The average duration of unemployment for a jobless or laid-off Canadian is 20 consecutive weeks. Under Solberg’s scheme, someone would need eight years of continuous employment to self-insure against one average period of unemployment.

In fairness to Solberg, he does suggest, “Maternity and compassionate benefits could be spun off into separate government programs.” But these programs would still need to be funded. The only way to make self-insurance work would be to hike premiums, or raise other taxes to pay for the programs other than regular benefits.

Beyond self-insurance against unemployment, Solberg claims, “Including interest, anyone who managed to stay employed through their lifetime earning even a modest income would stand to collect several hundred thousand dollars at retirement.”

Let’s imagine someone who contributes the maximum every year for 40 years. If his or her earnings and contributions increase by 3% every year, the annual deposit would rise from $1,283 this year to $4,064 four decades from now.

If the money accrued 3% annual interest, the employee would have $162,559 at retirement. That’s nothing to sneeze at, but it’s not “several hundred thousand dollars.”

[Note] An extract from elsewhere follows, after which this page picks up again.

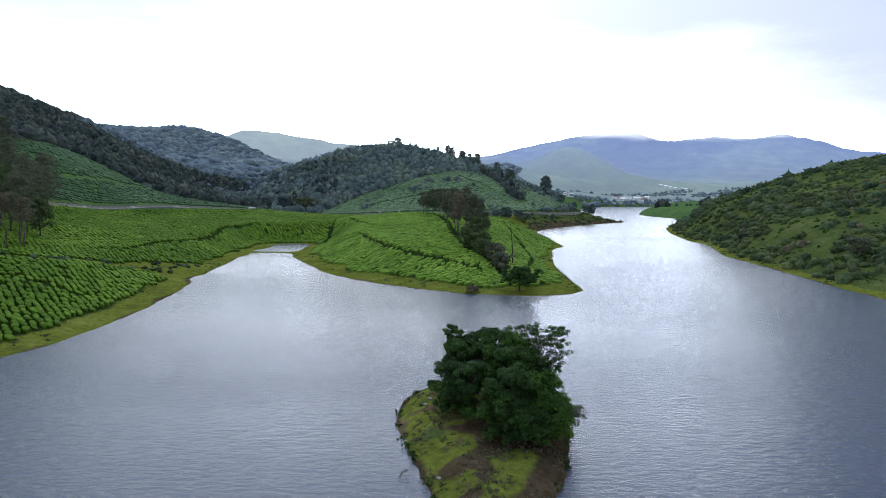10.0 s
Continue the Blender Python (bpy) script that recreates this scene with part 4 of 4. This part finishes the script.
def tufts(name, label, xy, size, leaf, blades=9):
    x, y = xy
    z = terrain(x, y)
    base = np.repeat(np.stack([x, y, z], -1), blades, 0)
    s = np.repeat(size * r_t.uniform(0.5, 1.6, len(x)), blades)[:, None]
    n = len(base)
    off = r_t.normal(0, 0.45, (n, 3)) * s * [1, 1, 0]
    v, f = leaf_cards(r_t, base + off + [0, 0, 1] * s * 0.35, r_t.normal(0, 1, (n, 3)) * [1, 1, 0.35] + [0, 0, 0.2], 0.9, 0.45)
    v = (v.reshape(n, 4, 3) - (base + off)[:, None]) * s[:, None] * 1.1 + (base + off)[:, None]
    ob = mesh_object(name, v.reshape(-1, 3), f, [M[leaf]], smooth_faces=False)
    return tagged(ob, label, "grass tufts", kind="stuff")


def shore_spots(n, box, lo, hi):
    x, y = spread_over(r_t, box, n, lambda x, y: (shore_depth(x, y) > lo) & (shore_depth(x, y) < hi) & (lumps(x, y, 8, 51) + 0.5 * lumps(x, y, 3, 52) > 0.25))
    return x, y


tufts("shore_tufts", "dark grass tufts along the lake shore", shore_spots(9000, (-140, 160, 50, 400), 0.6, 10), 0.42, "leaf_scrub")
tufts("shore_tufts", "olive tufts on the grassy east shore", shore_spots(6000, (88, 180, 180, 420), 0.6, 10), 0.5, "leaf_scrub")
ti = spread_over(r_t, (-7, 129, 12, 166), 1100, lambda x, y: (inside_depth(SHORES[3], x, y) > 0.25) & (lumps(x, y, 1.8, 53) > 0.25))
tufts("islet_tufts", "rough grass and weeds on the islet", ti, 0.26, "leaf_scrub", 7)
ti2 = spread_over(r_t, (-7, 129, 12, 166), 2600, lambda x, y: (inside_depth(SHORES[3], x, y) > 0.2) & (lumps(x, y, 3.2, 54) > 0.0))
tufts("islet_tufts", "dry yellowish grass on the islet", ti2, 0.22, "leaf_dry", 7)
ti3 = spread_over(r_t, (-7, 129, 12, 166), 1500, lambda x, y: (inside_depth(SHORES[3], x, y) > -0.1) & (inside_depth(SHORES[3], x, y) < 0.5))
tufts("islet_edge_weeds", "dark weeds along the islet's waterline", ti3, 0.3, "leaf_dark", 7)

# pale dead branches lying under the islet trees, and a drowned branch
for i, (x, y, a, n) in enumerate([(4.8, 142.4, 0.4, 5), (5.8, 142.9, 2.2, 4), (1.8, 143.4, 2.9, 4), (-4.4, 139.6, 1.0, 6)]):
    rb = np.random.default_rng(600 + i)
    drowned = i == 3
    z = 0.0 if drowned else ground_z(x, y)
    br = thing("dead_branch", "dark drowned branch rising from the water" if drowned else "pale dead branch lying on the islet", "branch", (x, y, z), turn=a)
    mesh_object("limb", *tube([(-0.6, 0, 0.05), (0, 0.1, 0.2), (0.7, -0.1, 0.35)], [0.04, 0.028, 0.012], 5), [M["bark_dark" if drowned else "bark"]], parent=br)
    for _ in range(n):
        s = rb.uniform(-0.4, 0.6)
        mesh_object("twig", *tube([(s, 0, 0.15), (s + rb.normal(0, 0.2), rb.normal(0, 0.2), 0.3), (s + rb.normal(0, 0.3), rb.normal(0, 0.3), 0.5)], [0.025, 0.015, 0.006], 4), [M["bark_dark" if drowned else "bark"]], parent=br)


def house(label, place, turn, w, d, h, roof):
    """A plain single-storey house: walls, gabled roof with eaves, door and windows."""
    ob = thing("house", label, "house", place, "houses of the far village", turn)
    mesh_object("wall", *box_mesh(-w / 2, w / 2, -d / 2, d / 2, -1.5, h), [M["white_paint"]], smooth_faces=False, parent=ob)
    e, r = 0.7, d * 0.28
    v = np.array([(-w / 2 - e, -d / 2 - e, h - 0.1), (w / 2 + e, -d / 2 - e, h - 0.1), (-w / 2 - e, 0, h + r), (w / 2 + e, 0, h + r), (-w / 2 - e, d / 2 + e, h - 0.1), (w / 2 + e, d / 2 + e, h - 0.1)])
    v = np.concatenate([v, v + [0, 0, 0.25]])
    f = [(6, 7, 9, 8), (8, 9, 11, 10), (0, 2, 3, 1), (2, 4, 5, 3), (0, 1, 7, 6), (4, 10, 11, 5), (0, 6, 8, 2), (2, 8, 10, 4), (1, 3, 9, 7), (3, 5, 11, 9)]
    mesh_object("roof", v, f, [M[roof]], smooth_faces=False, parent=ob)
    mesh_object("door", *box_mesh(-0.5, 0.5, -d / 2 - 0.08, -d / 2 + 0.02, 0, 2.1), [M["bark"]], smooth_faces=False, parent=ob)
    for c in (-0.34, 0.34):
        mesh_object("window", *box_mesh(w * c - 0.8, w * c + 0.8, -d / 2 - 0.06, -d / 2 + 0.02, 1.0, 2.3), [M["dark_glass"]], smooth_faces=False, parent=ob)
    return ob


hr = np.random.default_rng(21)
for i, (x, y, w) in enumerate([(276, 1232, 12), (283, 1240, 15), (291, 1234, 14), (300, 1238, 18), (308, 1246, 12), (317, 1236, 20), (326, 1244, 14), (334, 1238, 12), (341, 1250, 15), (296, 1256, 12), (312, 1260, 10), (328, 1262, 12), (196, 1250, 12), (188, 1262, 9)]):
    kind = i % 3
    place = (x, y, ground_z(x, y) + 1.2)
    turn = hr.uniform(-0.4, 0.4)
    roof = ("tin", "tile", "white_paint")[kind if i in (1, 7) or kind != 1 else 0]
    house("white far house with a %s roof" % {"tin": "grey tin", "tile": "red tile", "white_paint": "pale"}[roof], place, turn, w * 0.66, w * 0.46, 3.2 + 1.6 * (w > 14), roof)
# a row of white sheds on the terraces above the village
for i in range(6):
    x, y = 430 + i * 8 + hr.uniform(-2, 2), 1450 - i * 10
    house("long low white shed on the far terraces", (x, y, ground_z(x, y) + 2), -0.5, 7, 4, 2.2, "white_paint")


def parked_car(x, y, turn):
    ob = thing("car", "small white car parked on the estate road", "car", (x, y, ground_z(x, y) + 0.4), turn=turn)
    lower = np.array([(-2.1, 0.35), (-2.1, 0.85), (-1.3, 0.98), (1.2, 0.98), (2.05, 0.8), (2.1, 0.35)])
    upper = np.array([(-1.9, 0.95), (-1.5, 1.48), (0.3, 1.5), (1.0, 0.95)])

    def prism(outline, half):
        n = len(outline)
        v = np.concatenate([np.stack([outline[:, 0], np.full(n, s), outline[:, 1]], -1) for s in (-half, half)])
        f = [(i, (i + 1) % n, (i + 1) % n + n) for i in range(n)] + [(i, (i + 1) % n + n, i + n) for i in range(n)]
        f += [(0, i + 1, i) for i in range(1, n - 1)] + [(n, n + i, n + i + 1) for i in range(1, n - 1)]
        return v, np.array(f)
    mesh_object("body", *prism(lower, 0.82), [M["white_paint"]], smooth_faces=False, parent=ob)
    mesh_object("cabin", *prism(upper, 0.72), [M["dark_glass"]], smooth_faces=False, parent=ob)
    mesh_object("roof", *box_mesh(-1.5, 0.3, -0.7, 0.7, 1.47, 1.54), [M["white_paint"]], smooth_faces=False, parent=ob)
    for wx in (-1.3, 1.3):
        for wy in (-0.78, 0.78):
            mesh_object("wheel", *tube([(wx, wy - 0.1, 0.32), (wx, wy, 0.32), (wx, wy + 0.1, 0.32)], [0.3, 0.32, 0.3], 10), [M["bark_dark"]], parent=ob)


near = int(np.argmin(np.hypot(rx + 129, ry - 445)))
parked_car(float(rx[near]), float(ry[near]), math.atan2(-sx_[near], sy_[near]))
for i, (x, y) in enumerate([(-62, 506), (-48, 504)]):
    boulder(40 + i, "pale boulder beside the estate road", (x, y, ground_z(x, y) + 0.8), (1.1, 0.9, 1.2))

For argument’s sake, let’s assume that Solberg has a plan to pay for parental leaves, training, etc. as separate programs. In that case, someone contributing the maximum would get $2,139 in their account this year. Using the same assumptions, their retirement nest-egg would be $270,932.

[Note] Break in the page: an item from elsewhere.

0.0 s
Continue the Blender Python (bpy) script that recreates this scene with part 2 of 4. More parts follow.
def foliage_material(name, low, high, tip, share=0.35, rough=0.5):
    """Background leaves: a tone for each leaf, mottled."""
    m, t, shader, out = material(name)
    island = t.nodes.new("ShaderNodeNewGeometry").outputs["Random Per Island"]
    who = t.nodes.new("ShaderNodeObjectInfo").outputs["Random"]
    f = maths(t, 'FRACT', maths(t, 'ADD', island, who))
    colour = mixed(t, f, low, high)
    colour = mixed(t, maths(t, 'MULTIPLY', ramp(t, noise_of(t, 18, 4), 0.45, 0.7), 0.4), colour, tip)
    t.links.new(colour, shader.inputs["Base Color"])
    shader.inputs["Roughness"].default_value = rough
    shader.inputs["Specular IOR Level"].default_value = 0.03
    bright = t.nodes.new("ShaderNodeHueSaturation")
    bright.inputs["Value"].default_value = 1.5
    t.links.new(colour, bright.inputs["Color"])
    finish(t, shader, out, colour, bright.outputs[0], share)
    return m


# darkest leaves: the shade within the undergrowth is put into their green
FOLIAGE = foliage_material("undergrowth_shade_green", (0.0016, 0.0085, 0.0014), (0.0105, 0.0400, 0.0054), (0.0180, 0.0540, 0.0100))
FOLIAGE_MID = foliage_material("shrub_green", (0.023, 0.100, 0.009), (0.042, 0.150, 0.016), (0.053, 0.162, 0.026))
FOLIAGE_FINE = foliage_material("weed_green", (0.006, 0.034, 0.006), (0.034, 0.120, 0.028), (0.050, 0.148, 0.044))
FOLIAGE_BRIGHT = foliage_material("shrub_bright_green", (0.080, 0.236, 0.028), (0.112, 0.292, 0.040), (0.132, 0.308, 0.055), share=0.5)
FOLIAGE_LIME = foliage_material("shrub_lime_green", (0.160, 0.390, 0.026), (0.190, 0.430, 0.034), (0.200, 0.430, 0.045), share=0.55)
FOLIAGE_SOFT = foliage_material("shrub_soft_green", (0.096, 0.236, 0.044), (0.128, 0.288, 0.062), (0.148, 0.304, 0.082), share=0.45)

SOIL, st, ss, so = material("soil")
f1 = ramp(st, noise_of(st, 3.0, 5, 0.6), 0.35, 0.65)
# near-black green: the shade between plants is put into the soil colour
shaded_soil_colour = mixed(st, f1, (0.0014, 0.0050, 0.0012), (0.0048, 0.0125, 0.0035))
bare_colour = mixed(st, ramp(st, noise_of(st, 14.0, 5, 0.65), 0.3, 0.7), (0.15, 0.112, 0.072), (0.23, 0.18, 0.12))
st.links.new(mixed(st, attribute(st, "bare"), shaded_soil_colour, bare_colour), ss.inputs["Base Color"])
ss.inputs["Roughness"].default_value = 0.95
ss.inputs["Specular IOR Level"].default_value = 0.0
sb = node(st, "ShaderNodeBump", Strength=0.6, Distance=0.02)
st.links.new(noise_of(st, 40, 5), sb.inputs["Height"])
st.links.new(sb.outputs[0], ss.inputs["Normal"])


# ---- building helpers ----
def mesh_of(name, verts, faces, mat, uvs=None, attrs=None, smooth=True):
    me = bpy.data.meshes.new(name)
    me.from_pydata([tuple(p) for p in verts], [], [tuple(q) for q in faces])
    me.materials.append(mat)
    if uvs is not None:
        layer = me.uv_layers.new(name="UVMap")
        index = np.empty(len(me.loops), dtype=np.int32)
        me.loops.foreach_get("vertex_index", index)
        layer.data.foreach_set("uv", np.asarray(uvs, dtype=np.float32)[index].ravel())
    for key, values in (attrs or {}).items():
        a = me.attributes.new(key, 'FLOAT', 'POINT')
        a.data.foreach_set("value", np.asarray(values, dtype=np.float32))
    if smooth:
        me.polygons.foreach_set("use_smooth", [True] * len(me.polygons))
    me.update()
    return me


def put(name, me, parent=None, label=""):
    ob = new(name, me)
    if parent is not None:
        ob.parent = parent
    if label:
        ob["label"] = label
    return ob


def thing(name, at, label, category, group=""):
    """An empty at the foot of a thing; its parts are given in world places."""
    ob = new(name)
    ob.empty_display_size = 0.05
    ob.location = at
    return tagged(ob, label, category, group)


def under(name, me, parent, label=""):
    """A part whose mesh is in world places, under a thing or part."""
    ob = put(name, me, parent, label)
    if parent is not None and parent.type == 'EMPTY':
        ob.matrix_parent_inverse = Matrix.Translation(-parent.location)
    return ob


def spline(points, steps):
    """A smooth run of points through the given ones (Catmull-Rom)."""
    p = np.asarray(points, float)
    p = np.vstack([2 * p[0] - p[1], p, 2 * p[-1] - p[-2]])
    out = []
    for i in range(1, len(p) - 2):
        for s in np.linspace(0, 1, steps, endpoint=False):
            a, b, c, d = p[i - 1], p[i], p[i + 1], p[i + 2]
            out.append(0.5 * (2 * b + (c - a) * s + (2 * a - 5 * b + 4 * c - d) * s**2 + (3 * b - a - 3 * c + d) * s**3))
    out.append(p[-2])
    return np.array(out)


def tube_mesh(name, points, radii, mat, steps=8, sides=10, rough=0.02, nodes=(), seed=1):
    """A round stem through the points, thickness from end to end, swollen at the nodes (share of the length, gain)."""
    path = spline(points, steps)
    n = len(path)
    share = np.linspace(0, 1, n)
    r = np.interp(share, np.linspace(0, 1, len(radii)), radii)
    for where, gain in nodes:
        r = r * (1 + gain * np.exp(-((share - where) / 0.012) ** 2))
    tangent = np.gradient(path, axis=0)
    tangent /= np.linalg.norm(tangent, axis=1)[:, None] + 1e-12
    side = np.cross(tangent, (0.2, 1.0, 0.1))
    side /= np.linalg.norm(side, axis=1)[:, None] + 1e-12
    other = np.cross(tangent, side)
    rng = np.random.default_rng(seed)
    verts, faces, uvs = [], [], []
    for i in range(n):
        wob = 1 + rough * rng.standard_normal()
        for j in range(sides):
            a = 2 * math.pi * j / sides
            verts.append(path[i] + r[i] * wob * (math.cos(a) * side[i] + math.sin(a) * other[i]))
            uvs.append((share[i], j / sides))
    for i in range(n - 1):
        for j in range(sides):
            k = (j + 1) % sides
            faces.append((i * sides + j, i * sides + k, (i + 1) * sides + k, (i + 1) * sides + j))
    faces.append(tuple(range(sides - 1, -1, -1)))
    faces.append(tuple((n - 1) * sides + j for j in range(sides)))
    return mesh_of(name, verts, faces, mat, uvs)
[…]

That’s more than a couple hundred thousand dollars, but I am still not sure it qualifies as “several hundred thousand dollars.” In any case, if we are projecting pay increases and compound interest four decades into the future, we should also consider inflation.

The Bank of Canada targets 2% annual inflation. At that rate, $2.16 will have the same purchasing power in forty years as a dollar today. So, that self-insurance fund would be worth $125,156 in today’s dollars.

Extensive political struggle and a constitutional amendment were required to implement Employment Insurance. Canadians should not be conned into giving it up based on false promises of “several hundred thousand dollars” for those fortunate enough to always make at least the maximum insurable earnings and never be unemployed.


  • What about the social costs to society of unemployment. Bottomline, there will be a cost, whether it is in taxes or an insurance premium. So one must factor in the cost to taxpayers of the effects of unemployment and the economic and social costs of not funding those that are unemployed. That would and could mean many things other than a EI payment. Say for example a much more costly construction wage for those seasonal workers that leave the industry due to the fact that their companies do not receive a wage subsidy to keep workers idled in winter months and accept a lower pay. Therefore the costs of construction wages would rise in peak periods as seasonal labour would be employed elsewhere. There is a fluidity and lubricant that EI offers the labour markets that keep other costs lower, that simple conjecture that is propagated by the right fails to quantify.

    How about the social costs of prolonged periods of unemployment and imperfect information in labour markets. These will produce costs in many other dimensions that are not easy to disentangle.

    End result- that simple self- insurance scheme basically will result in tax increases somewhere else. I go back to Polanyi’s double movement and Marx for increasing contridictions- EI was a means to mitigate the effects of both and keep the unemployed from marching on the streets. Given the state of the EI program now, maybe getting rid of it all together is not a bad idea- let the unemployed send a message loud and clear. The right is getting a real social bargain with the current EI, and organizations such as the Fraser institute should do their homework and realize the bargain they are getting in terms of social peace- and shut the hell up before the true beast of social unrest is awakened.

  • As to the “save a bunch by retirement” schtick, I hardly think we need a “program” which consists of helping those are never unemployed in their entire life and who always make enough to contribute the maximum, be better off in retirement. I’m thinking those aren’t the people who need a ton of help. In any case, we have plenty of stuff for those people already. RRSPs, TFSAs, various other tax loopholes.

    A more plausible case for the individual account model would be that while it’s true the broader model is far more efficient in theory, in practice the government has this increasing tendency to collect all the premiums and refuse to pay out benefits in return. If you only have a 1 in 3 chance of getting your money when you’re laid off then an individually-based fund could be only one third as efficient and still be just as good on average from a practical standpoint as long as you’re actually in control of the money. And that’s before we get into all the annoying, time wasting and demeaning stuff you have to do just to get at your insurance payment these days.
    But it would be a lot more effective to keep a social, pooled model of insurance but run it in a way more controlled by the people paying in.

  • I completely agree that we need to improve EI rather than just defend it. However, the status quo is not as bad as “a 1 in 3 chance of getting your money.”

    The two-thirds of unemployed Canadians who are not currently receiving benefits includes people who never paid into EI and people who did receive EI but have exhausted their benefits. As table 6 shows, the eligibility rate is far better than one-third for all but part-time workers.

    It’s also worth noting that EI is now a separate fund, albeit one endowed with very little money by Monte Solberg on the eve of the financial crisis. There should be a better balance between premiums and benefits going forward, with less opportunity for the treasury to siphon out money.

    While the current accessibility, level and duration of EI benefits is inadequate, we should not give short shrift to this crucial social-insurance program.